When compared to the one-year old Radeon HD 4670, which sits at an even lower price point, the HD 4670 wins in Performance, Price, Perf/Watt, Perf/Dollar. Out of these criteria for a low-end card the most important is price. Just price, not price/performance - 3D performance doesn't matter for 2D/Aero desktop. Right now the GT 220 cards are going for $70-$80, which is clearly too high. Thanks to the 40 nm process NVIDIA can make those GPUs really, really cheap. This, in my opinion, is the whole point of this product: cheaper GPUs for NVIDIA, better margins. In order to be able to compete in the retail market, the price of these cards has to go down to the $50 region.

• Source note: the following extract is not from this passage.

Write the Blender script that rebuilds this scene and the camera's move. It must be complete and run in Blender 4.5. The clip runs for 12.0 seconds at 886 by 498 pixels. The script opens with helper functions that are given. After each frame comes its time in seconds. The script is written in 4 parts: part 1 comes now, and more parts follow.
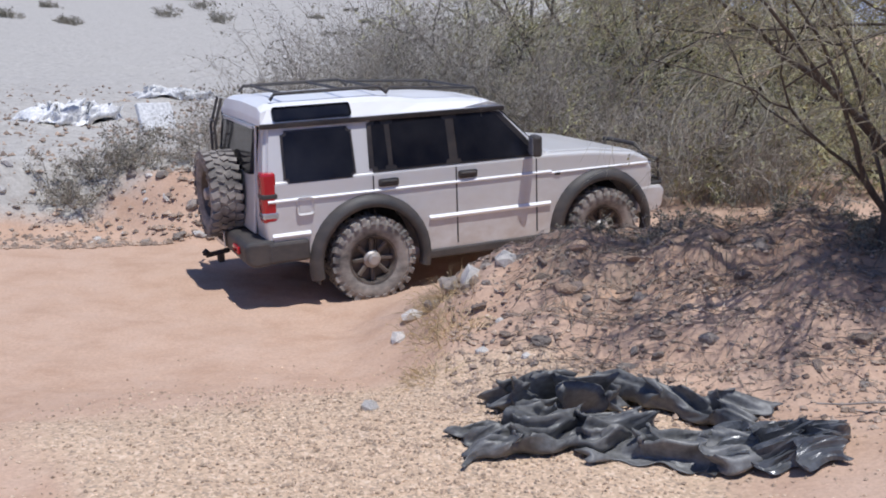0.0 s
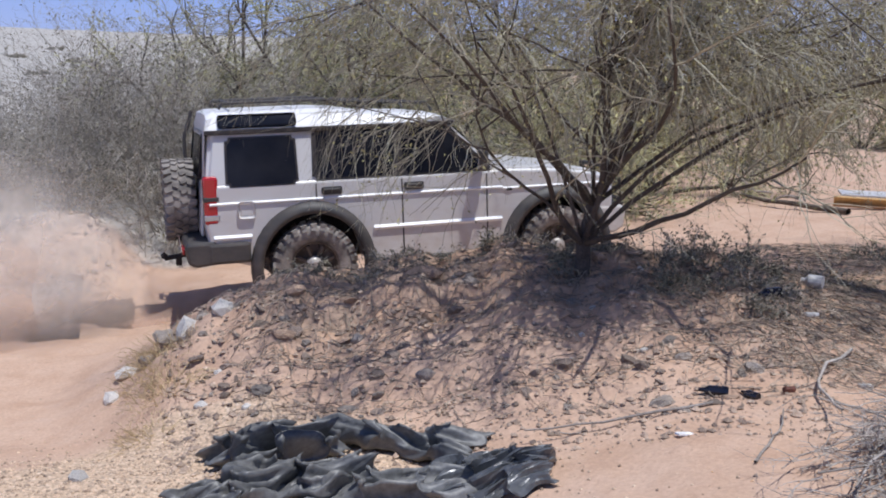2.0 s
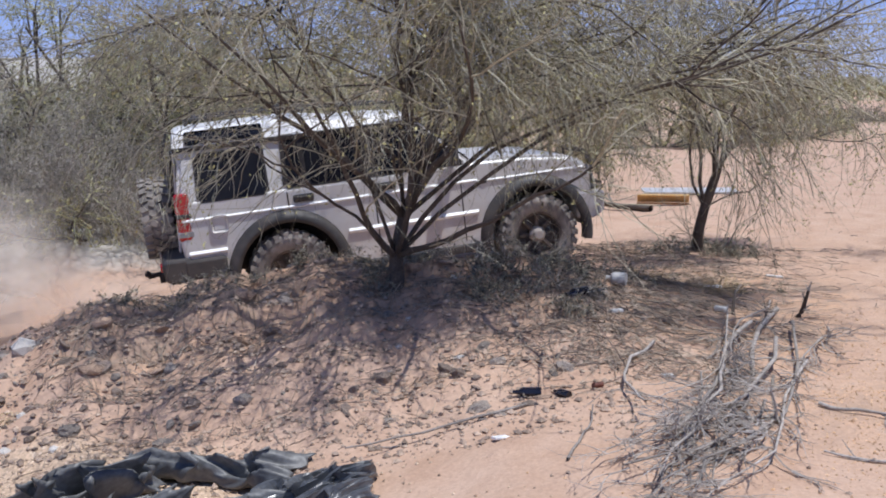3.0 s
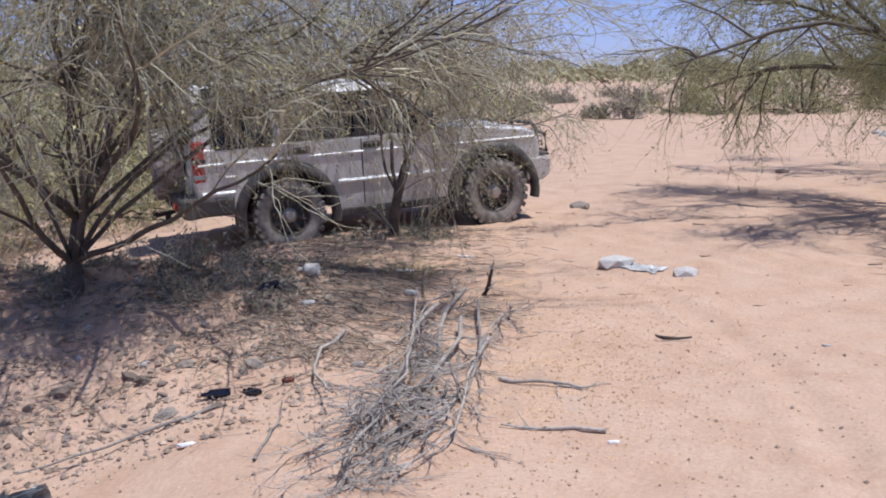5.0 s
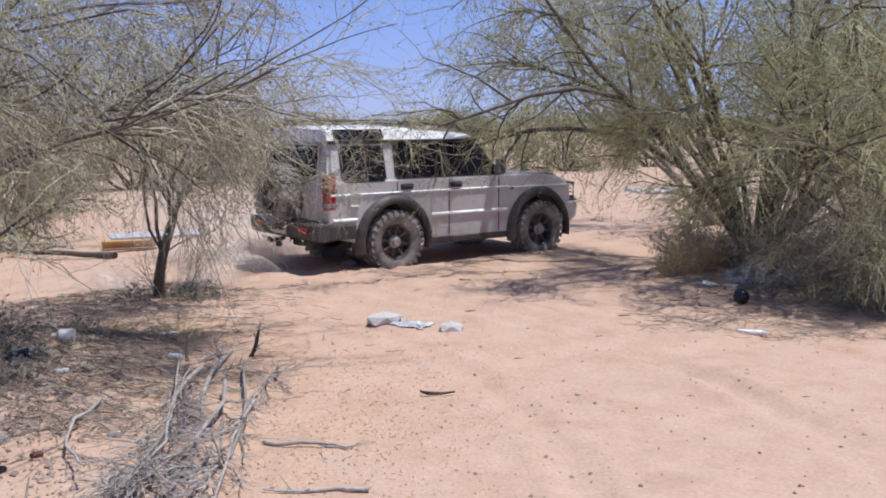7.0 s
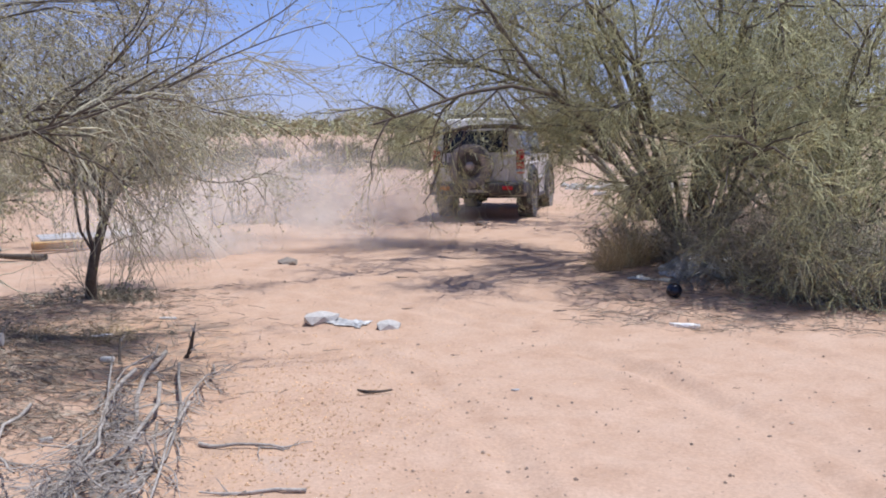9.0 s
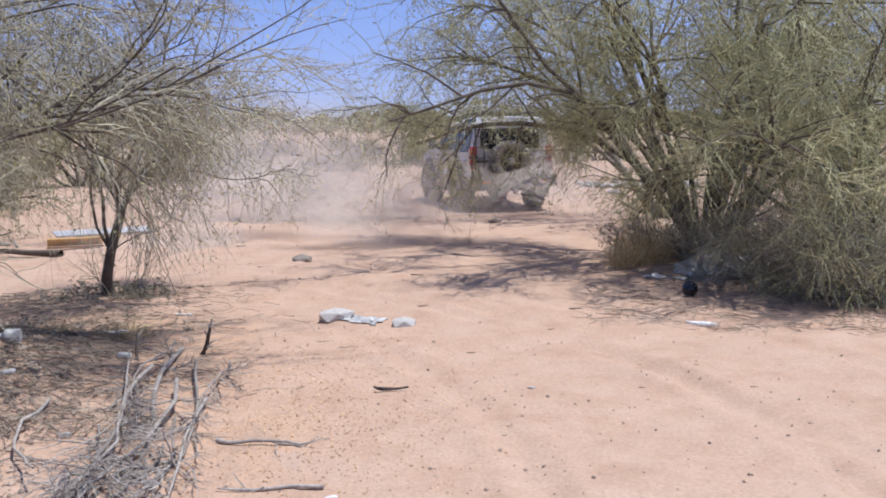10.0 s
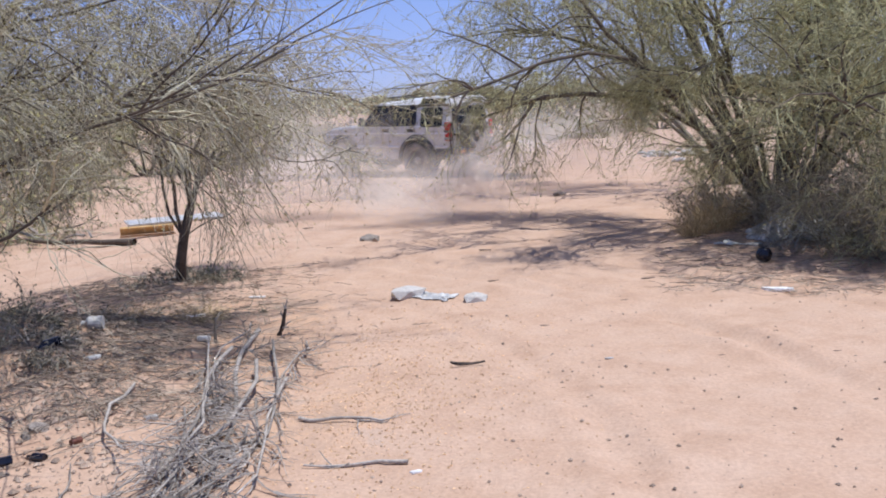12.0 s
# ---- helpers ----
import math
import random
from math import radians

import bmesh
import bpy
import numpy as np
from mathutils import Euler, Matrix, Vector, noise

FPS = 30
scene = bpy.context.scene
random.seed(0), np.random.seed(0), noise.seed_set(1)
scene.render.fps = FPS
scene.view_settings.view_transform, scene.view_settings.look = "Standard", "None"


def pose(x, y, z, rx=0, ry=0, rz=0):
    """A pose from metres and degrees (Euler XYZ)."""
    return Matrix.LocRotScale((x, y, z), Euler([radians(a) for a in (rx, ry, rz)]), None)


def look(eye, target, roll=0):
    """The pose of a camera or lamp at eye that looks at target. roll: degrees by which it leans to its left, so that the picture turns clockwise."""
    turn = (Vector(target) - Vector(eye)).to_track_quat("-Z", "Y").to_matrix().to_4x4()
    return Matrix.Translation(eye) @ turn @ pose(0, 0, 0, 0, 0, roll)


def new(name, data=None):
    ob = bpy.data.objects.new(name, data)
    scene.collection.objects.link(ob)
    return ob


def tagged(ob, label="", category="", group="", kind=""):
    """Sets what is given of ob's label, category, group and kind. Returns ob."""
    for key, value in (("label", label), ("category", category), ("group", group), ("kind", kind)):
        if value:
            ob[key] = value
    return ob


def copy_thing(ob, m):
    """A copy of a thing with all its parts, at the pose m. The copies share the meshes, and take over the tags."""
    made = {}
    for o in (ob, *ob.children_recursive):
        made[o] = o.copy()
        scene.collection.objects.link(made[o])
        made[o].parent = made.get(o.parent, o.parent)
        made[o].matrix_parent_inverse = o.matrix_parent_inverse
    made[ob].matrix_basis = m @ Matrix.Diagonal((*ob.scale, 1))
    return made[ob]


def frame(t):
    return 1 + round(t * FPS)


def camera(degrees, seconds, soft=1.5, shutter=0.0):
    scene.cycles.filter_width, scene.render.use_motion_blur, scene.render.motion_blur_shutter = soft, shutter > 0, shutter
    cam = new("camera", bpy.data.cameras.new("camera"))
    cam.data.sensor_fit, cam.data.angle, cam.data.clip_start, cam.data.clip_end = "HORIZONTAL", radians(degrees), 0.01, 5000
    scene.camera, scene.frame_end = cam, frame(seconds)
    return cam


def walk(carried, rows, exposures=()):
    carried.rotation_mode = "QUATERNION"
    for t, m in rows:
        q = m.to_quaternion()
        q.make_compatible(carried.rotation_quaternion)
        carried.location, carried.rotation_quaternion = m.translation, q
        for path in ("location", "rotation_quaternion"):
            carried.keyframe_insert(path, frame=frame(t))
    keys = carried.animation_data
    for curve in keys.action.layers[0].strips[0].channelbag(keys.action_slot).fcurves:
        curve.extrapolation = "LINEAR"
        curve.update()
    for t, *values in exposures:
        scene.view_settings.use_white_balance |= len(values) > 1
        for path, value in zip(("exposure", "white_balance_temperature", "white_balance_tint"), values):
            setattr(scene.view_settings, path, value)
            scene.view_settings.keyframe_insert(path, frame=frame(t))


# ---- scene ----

Inno3D's GeForce GT 220 variant comes with NVIDIA's reference PCB so you can rest assured that the design quality follows NVIDIA's high standards. Unfortunately the fan does not have any form of temperature control. This means that the fan will always spin at the same noisy levels no matter if the card is idle or under load. It also seems that 1 GB of VRAM has no measurable advantage over 512 MB for a card in this performance class, so if you can save a few dollars by opting for the 512 MB variant - go for it. If the prices are too close together to make any difference for you, get the 1 GB variant which should have a better reselling value.